Doté d’un régime plutôt « présidentialiste » que présidentiel, adopté par la grande majorité des ivoiriens en 2000, dans une ambiance de frénésie collective et délétère, l’État de Côte d’Ivoire est et a toujours été essentiellement centraliste dans « l’âme », mais fracturé et sectionné dans son ossature. Ce déséquilibre structurel qui consacre clairement sa faiblesse traduit par ricochet, celle du « Prince du palais», c’est-à-dire du président de la république. Rien d’étonnant donc que ce dernier se révolte en donnant des coups de boutoirs aux collaborateurs corrompus et aux agents véreux.
Comment donc ne pas s’interroger sur la capacité réelle de ce dernier à faire régner la loi et l’imposer aux citoyens, de manière à ce que celle-ci, régule au niveau vertical et horizontal leurs attitudes face au bien commun ? Par ailleurs, l’on ne saurait occulter le fait que, certains ivoiriens demeurent encore sceptiques, quant à la volonté réelle du « Prince du palais» à faire régner la loi, sans en déterminer des limites. Dans un palais où pullulent impunément pendant des années, faussaires, fraudeurs, falsificateurs, ennemis naturels jurés de toute excès de pouvoir, l’adoption de lois et sanctions conçues pour le peuple et pour « les petits gens », peut être perçue comme une aberration politique.
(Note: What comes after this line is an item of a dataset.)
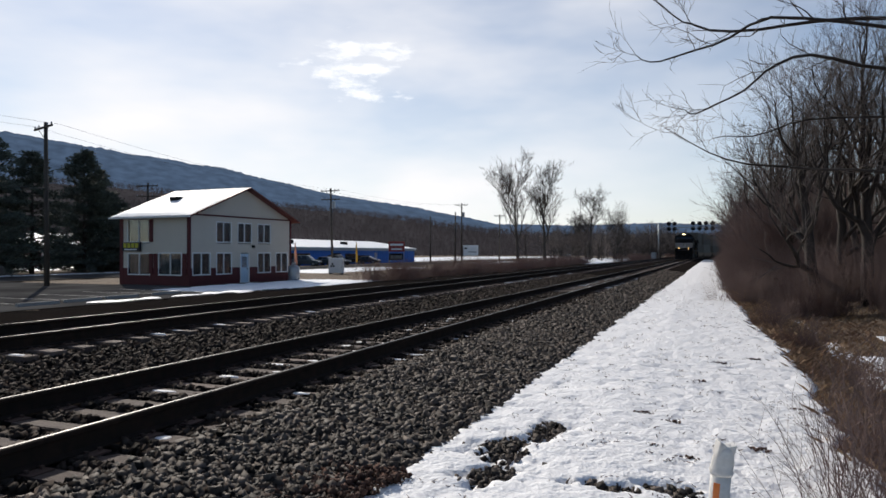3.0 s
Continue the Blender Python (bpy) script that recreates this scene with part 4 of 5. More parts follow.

Dans ce contexte, la promotion de la bonne gouvernance s’avère difficile à réaliser, car la corruption politique des gouvernants/dirigeants est toujours annonciatrice d’une corruption généralisée. Combattre l’un des plus vieux métiers du monde tels que la corruption, se présente comme une équation complexe, qui nécessite plus que des « mesurettes », prises à la sauvette, dans un élan de colère et de révolte. La méthode, l’approche utilisée et l’ambiance hystérique qui semble accompagner ce réveil, ne témoignent pas encore suffisamment du sérieux de cette opération. Le mal est suffisamment profond pour qu’il ne soit pas thématisé de manière systématique dans un cadre plus large et posé, aussi bien au niveau gouvernemental que parlementaire. La révolte du « Prince du palais » doit s’accompagner de celle de toutes les institutions concernées.
En tout état de cause, il est bon de savoir que, « le peuple, trompé souvent par de fausse apparences de bien, désire sa propre ruine ; et, si ce qui est bien et ce qui est mal ne lui est pas inculqué par quelqu’un en qui il ait confiance, la république se trouve exposée aux plus grands dangers » (ibd. p. 105).
Face à cet imbroglio politique, l’honnêteté intellectuelle et l’indispensable catharsis collective exige que chacun de nous, reconnaisse sa part de responsabilité. Ceci dit, serait-il raisonnable de donner raison à Machiavel, qui affirme que, « les peuples ont les gouvernants qu’ils méritent » ? Les ivoiriens auraient-ils mérité ceux qui les dirigent aujourd’hui? Je préfère laisser la réponse à cette question à l’appréciation de chaque ivoirien.
De la nécessité de la mise sur pieds d’un comité national indépendant de lutte contre les délits économiques et financiers (CNILDEF)

Thématiser à fond la question de la corruption en mettant sur pied, un comité national indépendant de lutte contre les délits économiques et financiers (CNILDEF) serait salutaire et encore plus efficace. Cette structure aurait l’avantage d’être impersonnel, durable, crédible aux yeux des ivoiriens dans leur ensemble. Elle aurait aussi le mérite de contredire la croyance populaire selon laquelle, cette opération ne concerne et ne concernera que les « touchables » et « les petits gens » du palais et de l’administration public, peu indispensables à la machine électorale du président de la république.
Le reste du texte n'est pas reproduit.